In July 2020, we hit the tipping point with traffic; we were serving more feature evaluations through LaunchDarkly than through our legacy system. Though we haven’t completely escaped it yet, I think we’re well on the way. And what we want to do is keep harnessing this momentum, to do even more amazing things with LaunchDarkly in the future.
Here are the key takeaways I want to share with you from our journey moving from internally to externally-built tools:
- Invest in your developer experience. Tools are continually getting better; if you want people to work on your problems, give them effective tools. This improves psychological safety and retention.
- Run less software. We tried building something ourselves and quickly realized that at that scale, it is really hard to do. Leave it to the experts.
- To make big changes, you’ve got to start small. Find a team and run a pilot program to start showing the value of a solution like an externally-built tool.
- Do your homework. Ease the reservations of stakeholders by measuring and gaining testimonials that will make the investment an easier sell.
- Build momentum. If you’re trying to run away from a horrible, old legacy system – run faster; show the organization all the amazing things you can do with a new solution.

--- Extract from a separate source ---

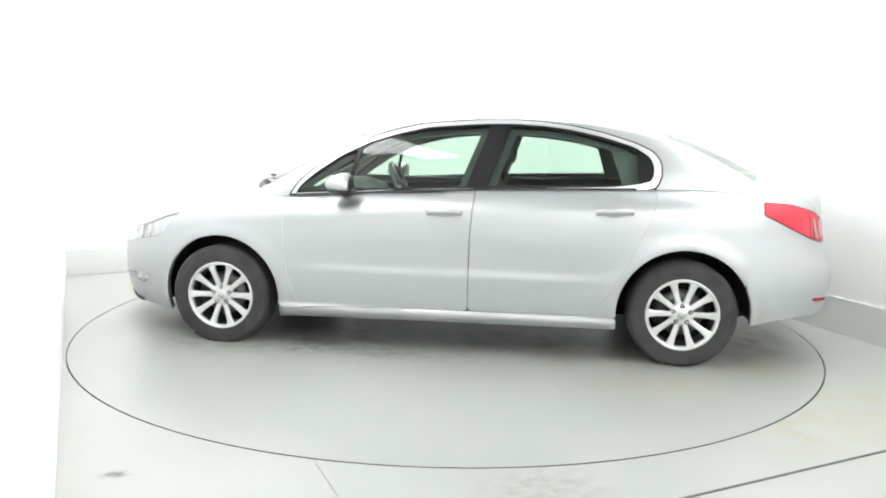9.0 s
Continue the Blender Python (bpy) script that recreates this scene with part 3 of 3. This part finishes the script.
# side windows: a bright arch, black frames and three panes a side
lower_edge = line((1.0, 0.932), (0.49, 0.962), (0.08, 0.986), (-0.54, 1.009), (-1.3, 1.03))
trim = [ARC_SD, -0.021 - 0.020 * step(-0.95, -1.22, CX) * step(1.30, 1.15, CZ) - ARC_SD, np.where(CX > -1.13, lower_edge(CX) + 0.012 - CZ, -1.0)]
outer_seal = [ARC_SD - 0.010, -0.03 - ARC_SD]
frame_in = ARC_SD + 0.022
quarter_line = 0.62 - 0.25 * (CZ - 0.975)
pillar_mid = -0.165 - 0.36 * (CZ - 1.01)
pane_front = np.maximum(np.maximum(frame_in + 0.010, CX - quarter_line + 0.012), pillar_mid + 0.055 - CX)
pane_small = np.maximum(frame_in + 0.010, quarter_line + 0.012 - CX)
pane_rear = np.maximum(np.maximum(frame_in + 0.012, CX - pillar_mid + 0.072), -1.125 - 0.02 * (CZ - 1.05) - CX)
# padded trim on the inside of the pillars and roof rails, with two openings a side
ARC_IN = poly(ARC + [(-1.13, 0.8), (0.985, 0.8)], CX, CZ)
hole_front = np.maximum(np.maximum(ARC_IN + 0.055, pillar_mid + 0.105 - CX), 1.0 - CZ)
hole_rear = np.maximum(np.maximum(ARC_IN + 0.06, CX - pillar_mid + 0.115), np.maximum(1.015 - CZ, -1.06 + 0.3 * (CZ - 1.0) - CX))
inner_trim = np.maximum(np.maximum(ARC_SD, -hole_front), -hole_rear)
for k, s in enumerate((1, -1)):
    part("pillar_trim", thick(cut(CABIN, inner_trim, 0.045, s), 0.02), TRIM, car, "dark grey padded pillar trim")
    part("window_trim", thick(strip_cut(CABIN, trim, -0.006, s), 0.012), BRIGHT, car, "bright chrome window arch")
    part("window_seal", strip_cut(CABIN, outer_seal, -0.001, s), GLOSSBLACK, car, "thin black window seal")
    part("window_frame", thick(strip_cut(CABIN, [frame_in, -pane_front, -pane_small, -pane_rear], 0.002, s, k=3), 0.02), GLOSSBLACK, car, "black window frame and door pillar")
    part("door_glass", cut(CABIN, pane_front, 0.006, s), GLASS, doors[k], "green-tinted side glass")
    part("quarter_glass", cut(CABIN, pane_small, 0.006, s), GLASS, doors[k])
    part("door_glass", cut(CABIN, pane_rear, 0.006, s), GLASS, rear_doors[k], "green-tinted side glass")
    part("belt_moulding", thick(strip_cut(CABIN, [CZ - lower_edge(CX) - 0.010, lower_edge(CX) - 0.002 - CZ, CX - 0.98, -1.14 - CX], -0.003, s), 0.01), PLASTIC, car, "black waist moulding")


N_LOWER = normals(LOWER)


def flank(x, z, s=1):
    """The point of the flank at (x, z) and its outward normal."""
    d = (GX[:, :NV] - x) ** 2 + (GZ[:, :NV] - z) ** 2
    i, j = np.unravel_index(np.argmin(d), d.shape)
    n = N_LOWER[i, j]
    return Vector((x, s * GY[i, j], z)), Vector((n[0], s * n[1], n[2]))


def nose(y, z):
    d = np.where(GX[:, :NV] > 1.7, (GY[:, :NV] - abs(y)) ** 2 + (GZ[:, :NV] - z) ** 2, 9)
    i, j = np.unravel_index(np.argmin(d), d.shape)
    return GX[i, j]


def stern(y, z):
    d = np.where(GX[:, :NV] < -1.7, (GY[:, :NV] - abs(y)) ** 2 + (GZ[:, :NV] - z) ** 2, 9)
    i, j = np.unravel_index(np.argmin(d), d.shape)
    return GX[i, j]


def blob(cx, cy, cz, sx, sy, sz, power=2.6, nu=20, nv=14):
    """A rounded cushion form."""
    bm = bmesh.new()

    def e(c):
        return math.copysign(abs(c) ** (2 / power), c)
    rows = []
    for j in range(nv + 1):
        b_ = math.pi * (j / nv - 0.5)
        rows.append([bm.verts.new((cx + sx * e(math.cos(b_)) * e(math.cos(q)), cy + sy * e(math.cos(b_)) * e(math.sin(q)), cz + sz * e(math.sin(b_))))
                     for q in (2 * math.pi * i / nu for i in range(nu))])
    for r0, r1 in zip(rows, rows[1:]):
        for i in range(nu):
            bm.faces.new((r0[i], r0[(i + 1) % nu], r1[(i + 1) % nu], r1[i]))
    bmesh.ops.remove_doubles(bm, verts=bm.verts[:], dist=0.0003)
    return bm


def lathe(profile, seg=64, m=None):
    """Turns a profile of (radius, along) about the y axis."""
    bm = bmesh.new()
    rings = []
    for r, y in profile:
        ring_ = []
        for k in range(seg):
            q = 2 * math.pi * k / seg
            ring_.append(bm.verts.new((r * math.cos(q), y, r * math.sin(q))))
        rings.append(ring_)
    for a_, b_ in zip(rings, rings[1:]):
        for k in range(seg):
            bm.faces.new((a_[k], b_[k], b_[(k + 1) % seg], a_[(k + 1) % seg]))
    if m is not None:
        bmesh.ops.transform(bm, matrix=m, verts=bm.verts[:])
    return bm


# ---- wheels: tyre, ten-spoke alloy, bolts, brake disc; outer face towards +y ----
def tyre_mesh(flat_at):
    prof = [(0.195, -0.10), (0.215, -0.102), (0.25, -0.108), (0.285, -0.106), (0.305, -0.096), (0.314, -0.08), (0.3165, -0.05)]
    for g in (-0.045, -0.015, 0.015, 0.045):
        prof += [(0.317, g - 0.006), (0.311, g - 0.004), (0.311, g + 0.004), (0.317, g + 0.006)]
    prof += [(0.3165, 0.07), (0.314, 0.08), (0.305, 0.094), (0.297, 0.0985), (0.296, 0.1005), (0.288, 0.1025), (0.284, 0.102), (0.262, 0.1045), (0.258, 0.1055), (0.25, 0.105), (0.226, 0.1015), (0.217, 0.1), (0.212, 0.098), (0.195, 0.094)]
    bm = lathe(prof, 96)
    for v in bm.verts:
        if v.co.z < -flat_at:
            v.co.y *= 1.02
            v.co.z = -flat_at
    return bm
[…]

Thinking back to that giant release calendar, it feels like a whole world away. Harnessing and building confidence in an external tool that is built to thrive under complexity enables us to make really bold changes to our platform at scale without fear. So, if your internally-built systems feel as though they’re wading through treacle, why not give them, and your engineers, a new lease of life with an external solution and see what amazing things you can achieve.